### Written instruction:
Look through the entries below and extract exactly the lines from the one containing "carried.keyframe_insert(path, frame=frame(t))" through the one containing "scene.view_settings.keyframe_insert(path, frame=frame(t))", ends included.

[3D scene code data]
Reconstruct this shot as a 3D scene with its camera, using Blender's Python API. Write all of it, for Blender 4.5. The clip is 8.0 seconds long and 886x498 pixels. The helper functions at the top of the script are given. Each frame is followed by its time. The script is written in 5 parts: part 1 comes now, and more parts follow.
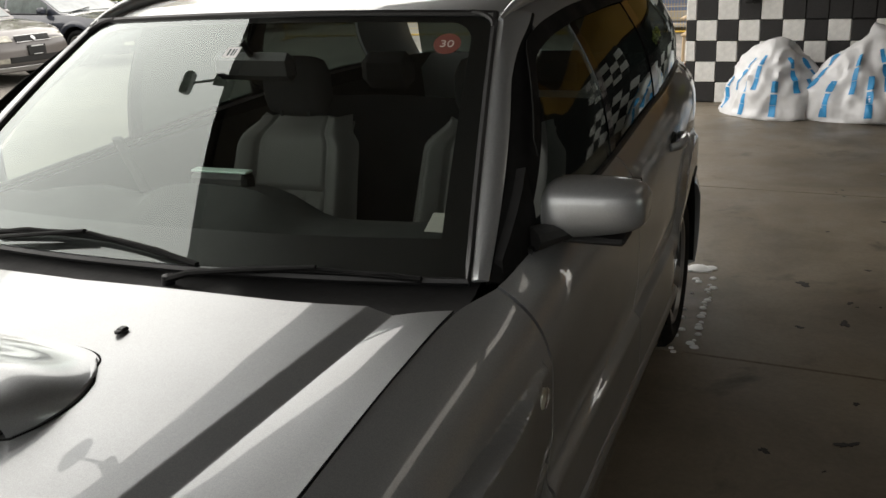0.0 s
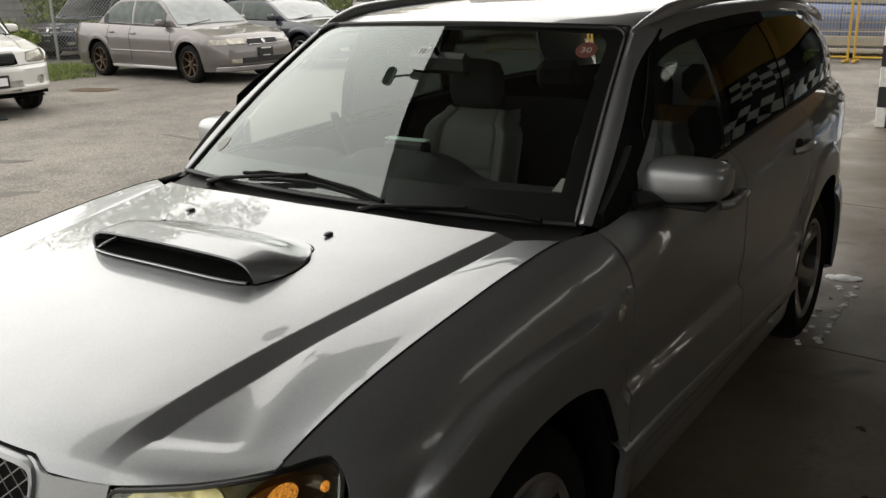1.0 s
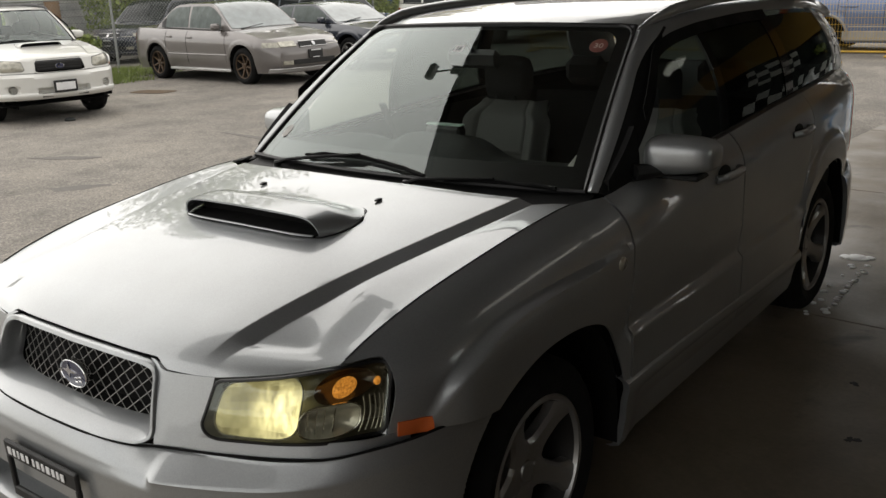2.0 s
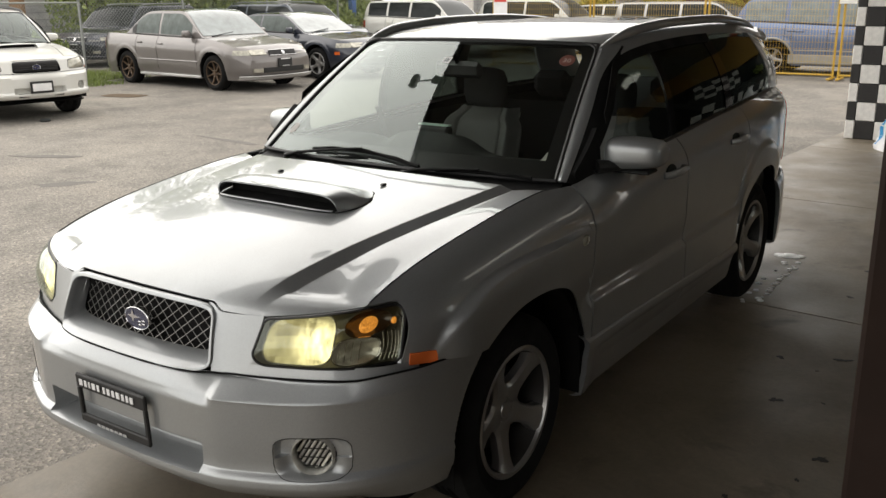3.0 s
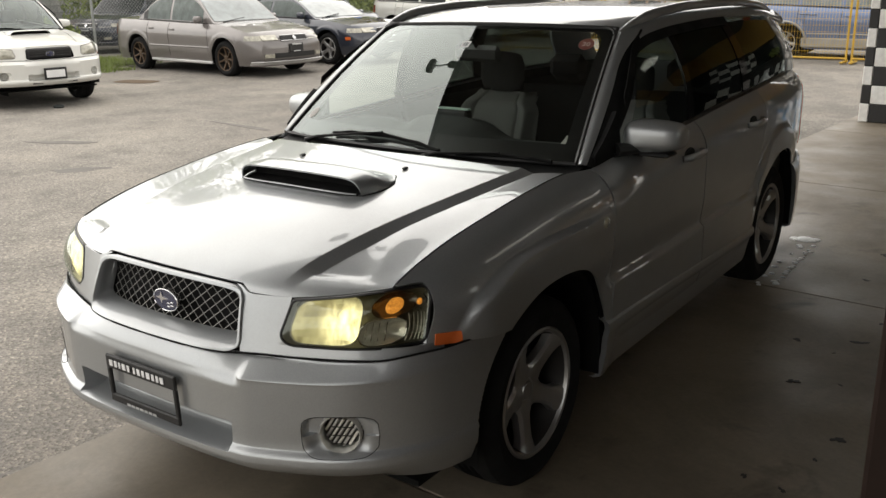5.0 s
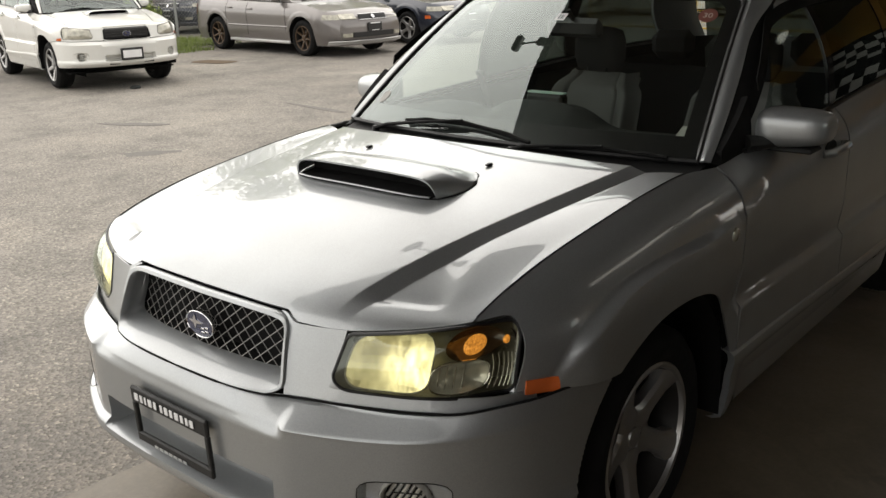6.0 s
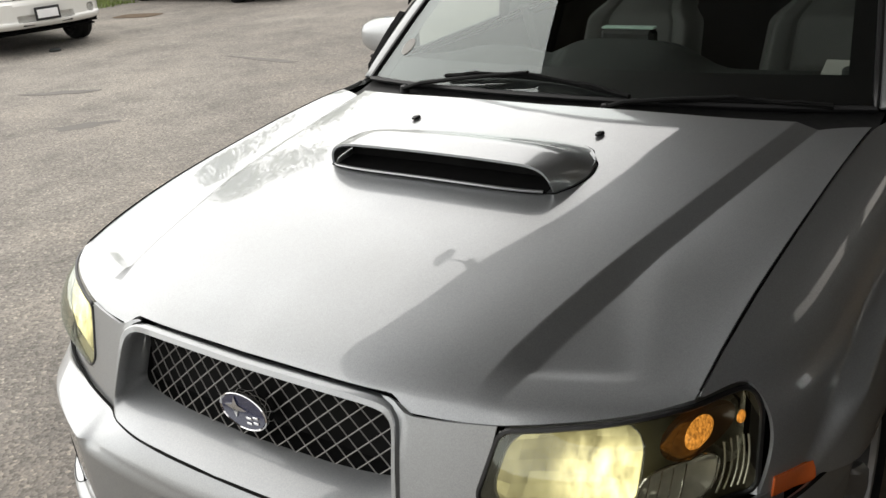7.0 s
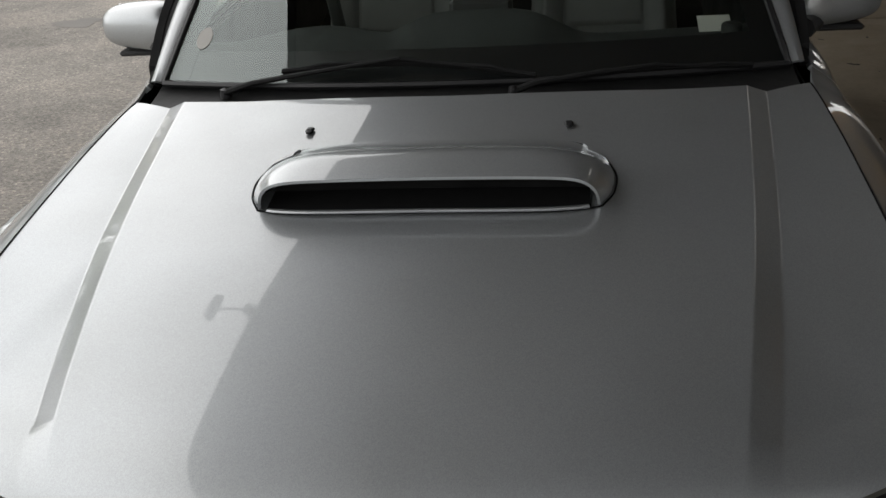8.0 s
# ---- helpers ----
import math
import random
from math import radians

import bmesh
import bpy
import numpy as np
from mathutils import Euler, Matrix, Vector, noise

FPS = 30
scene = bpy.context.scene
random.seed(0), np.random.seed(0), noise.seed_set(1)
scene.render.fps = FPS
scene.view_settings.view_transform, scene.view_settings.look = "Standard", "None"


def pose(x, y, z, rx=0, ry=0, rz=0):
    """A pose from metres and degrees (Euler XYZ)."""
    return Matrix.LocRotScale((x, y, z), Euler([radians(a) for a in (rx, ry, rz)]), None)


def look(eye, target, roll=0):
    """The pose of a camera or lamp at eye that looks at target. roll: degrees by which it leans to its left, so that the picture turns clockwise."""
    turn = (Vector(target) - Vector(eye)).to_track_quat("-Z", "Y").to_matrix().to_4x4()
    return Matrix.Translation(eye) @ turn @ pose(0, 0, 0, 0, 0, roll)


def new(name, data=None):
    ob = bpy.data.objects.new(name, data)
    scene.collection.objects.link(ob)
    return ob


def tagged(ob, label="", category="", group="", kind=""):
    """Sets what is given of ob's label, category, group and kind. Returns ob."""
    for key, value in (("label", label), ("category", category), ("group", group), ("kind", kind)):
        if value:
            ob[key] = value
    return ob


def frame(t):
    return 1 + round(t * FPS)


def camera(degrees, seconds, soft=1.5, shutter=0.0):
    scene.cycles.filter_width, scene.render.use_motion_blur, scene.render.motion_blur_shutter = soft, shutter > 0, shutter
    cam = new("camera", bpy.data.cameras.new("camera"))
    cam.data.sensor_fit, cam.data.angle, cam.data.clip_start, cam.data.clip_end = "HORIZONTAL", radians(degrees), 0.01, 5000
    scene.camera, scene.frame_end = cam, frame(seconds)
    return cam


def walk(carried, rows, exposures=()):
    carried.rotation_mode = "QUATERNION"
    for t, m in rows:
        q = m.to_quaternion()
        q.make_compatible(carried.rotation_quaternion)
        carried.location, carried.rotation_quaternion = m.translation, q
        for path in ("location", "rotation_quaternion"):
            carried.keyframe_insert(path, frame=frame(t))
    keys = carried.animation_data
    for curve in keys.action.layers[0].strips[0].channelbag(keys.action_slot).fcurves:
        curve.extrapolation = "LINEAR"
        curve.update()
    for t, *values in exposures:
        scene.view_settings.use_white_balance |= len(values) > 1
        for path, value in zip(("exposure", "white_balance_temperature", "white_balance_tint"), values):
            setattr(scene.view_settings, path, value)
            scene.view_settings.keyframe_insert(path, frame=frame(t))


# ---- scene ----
cam = camera(52.1, 8.0, shutter=0.0)
PATH = [
    (0, (1.251, -0.111, 1.567), (0.526, 1.648, 0.951), -2.6),
    (0.5, (1.415, -0.408, 1.57), (0.483, 1.264, 0.989), -1.1),
    (1, (1.645, -0.599, 1.584), (0.554, 0.977, 1.012), -1.4),
    (1.5, (1.766, -0.797, 1.577), (0.574, 0.678, 0.943), -2.2),
    (1.7, (1.841, -0.85, 1.594), (0.645, 0.636, 0.992), -2.4),
    (2.8, (2.115, -1.334, 1.619), (1.01, 0.24, 1.072), -1.1),
    (3, (2.151, -1.438, 1.637), (1.051, 0.142, 1.094), -0.6),
    (3.5, (2.187, -1.529, 1.643), (1.092, 0.062, 1.125), 0.1),
    (4, (2.183, -1.532, 1.644), (1.09, 0.054, 1.106), -0.4),
    (5.3, (2.079, -1.44, 1.628), (0.944, 0.099, 1.044), -1.1),
    (5.5, (2.02, -1.363, 1.611), (0.845, 0.144, 1.021), -1.1),
    (6, (1.805, -1.089, 1.578), (0.566, 0.357, 0.968), -1.5),
    (6.5, (1.475, -0.898, 1.547), (0.282, 0.566, 0.89), -3.6),
    (7, (1.069, -0.745, 1.523), (-0.044, 0.741, 0.778), -5.0),
    (7.5, (0.644, -0.574, 1.528), (-0.176, 1.067, 0.732), -4.3),
    (8, (0.213, -0.637, 1.554), (-0.043, 1.136, 0.664), -4.1),
]
walk(cam, [(t, look(eye, target, roll)) for t, eye, target, roll in PATH],
     [(0.0, 1.92, 7000, 10), (0.6, 1.76, 6950, 10), (1.2, 1.40, 6950, 10), (1.7, 1.27, 6900, 10), (2.8, 1.8, 7000, 10), (4.0, 1.8, 7000, 10), (6.0, 1.75, 7000, 10), (7.0, 1.72, 6800, 10), (7.5, 1.52, 6700, 10), (8.0, 1.5, 6600, 10)])

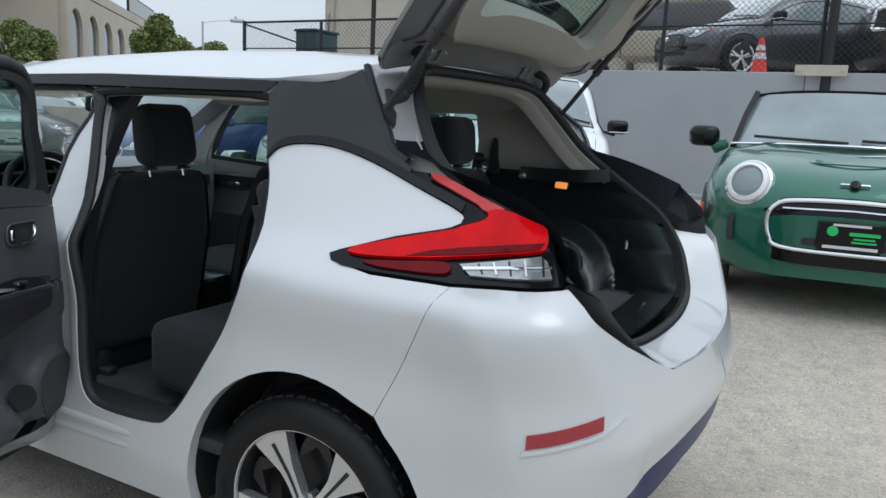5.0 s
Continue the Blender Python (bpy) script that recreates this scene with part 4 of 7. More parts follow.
headrest((-0.35, 0.280, 1.254), 0.214, 0.145, 0.188, -6, True, (-0.065, 0.065), "charcoal cloth rear headrest")
headrest((0.352, 0.280, 1.268), 0.214, 0.145, 0.188, -6, True, (-0.062, 0.062), "charcoal cloth rear headrest")
cg = part("belt_guide", rbox(0.108, 0.075, 0.04, 0.012, 3, pose(-0.202, 0.24, 1.165, 12)), M_TRIM, car, "grey plastic centre belt guide on the backrest")
part("guide_slot", rbox(0.07, 0.02, 0.016, 0.005, 2, pose(-0.202, 0.272, 1.189, 12)), M_BLACK, cg, "black slot")

# cargo floor with its mat, and the well sides
part("cargo_floor", rbox(1.2, 0.80, 0.03, 0.005, 1, pose(0, -0.26, 0.715)), M_TRIM, car, "dark cargo floor board")
part("cargo_mat", panel(rrect(0.845, 0.58, 0.02, 4, 0.012, -0.185), lambda u, v, o: Vector((u, v, 0.752 + o + 0.003 * noise.noise(Vector((u * 6, v * 6, 0))))), 0.018, 0.03), M_MAT, car, "grey carpet cargo mat")
part("mat_binding", tube([(u, v, 0.752) for u, v in rrect(0.845, 0.58, 0.02, 4, 0.012, -0.185)], 0.006, 6, True), M_MAT, car, "bound mat edge")
part("sill_trim", grid(4, 20, lambda u, v: ((2 * v - 1) * 0.46, -0.645 + 0.17 * u + 0.03 * (2 * v - 1) ** 2, 0.79 - 0.012 * u - 0.05 * smooth(0.75, 1.0, u)), 0.01), M_TRIM, car, "dark plastic loading sill trim")
ln = part("load_hook", tube(catmull([(-0.02, -0.60, 0.79), (-0.015, -0.61, 0.82), (0.015, -0.61, 0.82), (0.02, -0.60, 0.79)], 4), 0.004, 6), M_BLACK, car, "black wire latch loop")


def cargo_side(u, v, sg):
    """Side lining: flat above, swelling inwards over the wheel."""
    z = 0.70 + 0.46 * v
    yf = 0.24 - 0.0 * v
    yr = float(np.interp(z, (0.70, 0.80, 0.9, 1.0, 1.1, 1.16), (-0.58, -0.63, -0.575, -0.50, -0.385, -0.30)))
    y = yf + (yr - yf) * u
    edge = float(np.interp(z, (0.70, 0.8, 0.9, 1.0, 1.1, 1.2), (0.36, 0.40, 0.53, 0.59, 0.605, 0.605)))
    x = 0.605 + (edge - 0.605) * smooth(0.45, 1.0, u)
    d = ((y + 0.06) / 0.31) ** 2 + ((z - 0.70) / 0.27) ** 2
    bulge = 0.165 * (1 - smooth(0.70, 1.16, d))
    d2 = ((y + 0.20) / 0.12) ** 2 + ((z - 0.76) / 0.11) ** 2
    top_ = 1 - smooth(0.55, 0.95, d)
    bulge += 0.012 * (1 - smooth(0.5, 1.0, d2)) * top_ + (0.016 * math.exp(-((y + 0.09 + 0.5 * (z - 0.8)) / 0.03) ** 2) - 0.012 * math.exp(-((y + 0.17 + 0.5 * (z - 0.8)) / 0.035) ** 2) + 0.012 * math.exp(-((y + 0.25 + 0.5 * (z - 0.8)) / 0.035) ** 2)) * top_
    return Vector((sg * max(0.36, x - bulge), y, z))


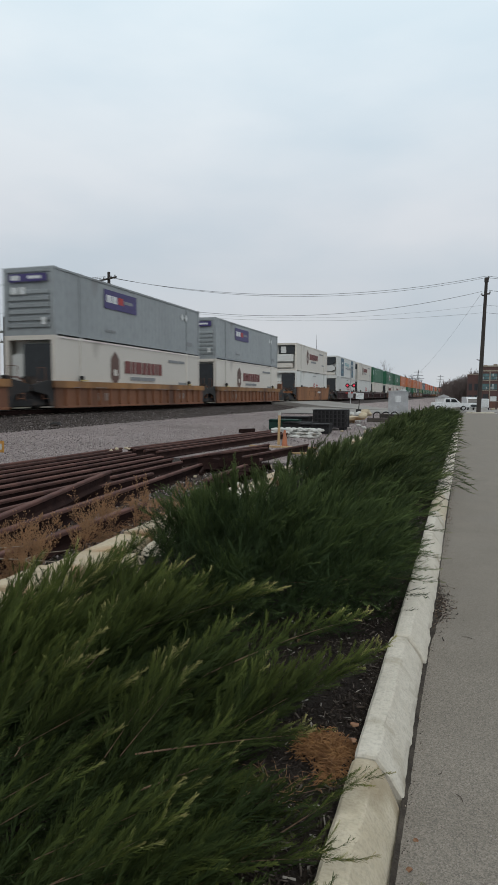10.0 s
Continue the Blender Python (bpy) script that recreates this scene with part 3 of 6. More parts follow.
def make_green(kind):
    c = container_shell("container", GREEN, "dark green steel container with white " + {"panel": "stencils and a yellow panel", "early": "marks and an early yellow panel", "emblem": "hexagonal emblem", "plain": "stencilled marks"}[kind], 0.004)
    small_marks(c)
    if kind in ("panel", "early"):
        plain_front(c, GREEN) if kind == "panel" else ribbed_front(c, GREEN, 5)
        y = 7.15 if kind == "panel" else 4.25
        p = part("yellow_panel", bars((1.5,), y, 1.1, 2.2), YELLOW, c, "yellow panel with dark block lettering")
        part("panel_lettering", bars((0.34, 0.12, 0.28, 0.1), y + 0.2, 1.4, 2.0, gap=0.09, out=0.018), BLACK, p)
        part("panel_lettering", bars((1.1,), y + 0.2, 1.2, 1.28, out=0.018), BLACK, p)
        q = part("front_panel_sign", end_bars((0.7,), -0.3, 1.85, 2.25), YELLOW, c, "yellow front panel")
        bm = bmesh.new()
        for k in range(3):
            box(bm, -0.22 + k * 0.2, -0.1 + k * 0.2, -0.058, -0.05, 1.93, 2.17)
        part("front_panel_lettering", bm, BLACK, q)
        part("front_lettering", end_bars((0.1, 0.1, 0.1, 0.1), -0.25, 1.3, 1.42, 0.05), MARK, c)
        part("front_lettering", end_bars((0.12,), 0.72, 0.9, 2.0), SILVER_TEXT, c)
        part("placard", diamond(3.4, 1.35, 0.24), MARK, c)
        part("front_placard", end_bars((0.3,), -0.9, 0.9, 1.2), MARK, c)
    elif kind == "emblem":
        ribbed_front(c, GREEN, 6)
        p = part("emblem", hexagon(6.5, 1.45, 0.48, 0.72), MARK, c, "white hexagonal emblem")
        part("emblem_letter", bars((0.14, 0.14), 6.3, 1.1, 1.8, gap=0.12, out=0.018), REDMARK, p)
        part("emblem_lettering", bars((0.42, 0.5), 7.5, 1.5, 1.85), MARK, c)
        part("emblem_lettering", bars((0.3, 0.7), 7.5, 1.0, 1.35), MARK, c)
        part("reflective_tape", bars([0.3] * 24, 0.4, 0.075, 0.13, gap=0.34), MARK, c, "dashed white reflective tape")
        part("front_emblem", end_bars((0.34, 0.5), -0.95, 2.0, 2.3), MARK, c)
    else:
        plain_front(c, GREEN)
        part("placard", diamond(4.1, 1.75, 0.32), MARK, c)
        part("front_sign", end_bars((0.4,), -0.9, 2.1, 2.5), MARK, c)
        part("front_sign", end_bars((0.5,), -0.95, 0.7, 1.0), MARK, c)
        part("post_sign", bars((0.2,), 0.02, 1.4, 2.3, out=0.016), MARK, c)
    return c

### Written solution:
            carried.keyframe_insert(path, frame=frame(t))
    keys = carried.animation_data
    for curve in keys.action.layers[0].strips[0].channelbag(keys.action_slot).fcurves:
        curve.extrapolation = "LINEAR"
        curve.update()
    for t, *values in exposures:
        scene.view_settings.use_white_balance |= len(values) > 1
        for path, value in zip(("exposure", "white_balance_temperature", "white_balance_tint"), values):
            setattr(scene.view_settings, path, value)
            scene.view_settings.keyframe_insert(path, frame=frame(t))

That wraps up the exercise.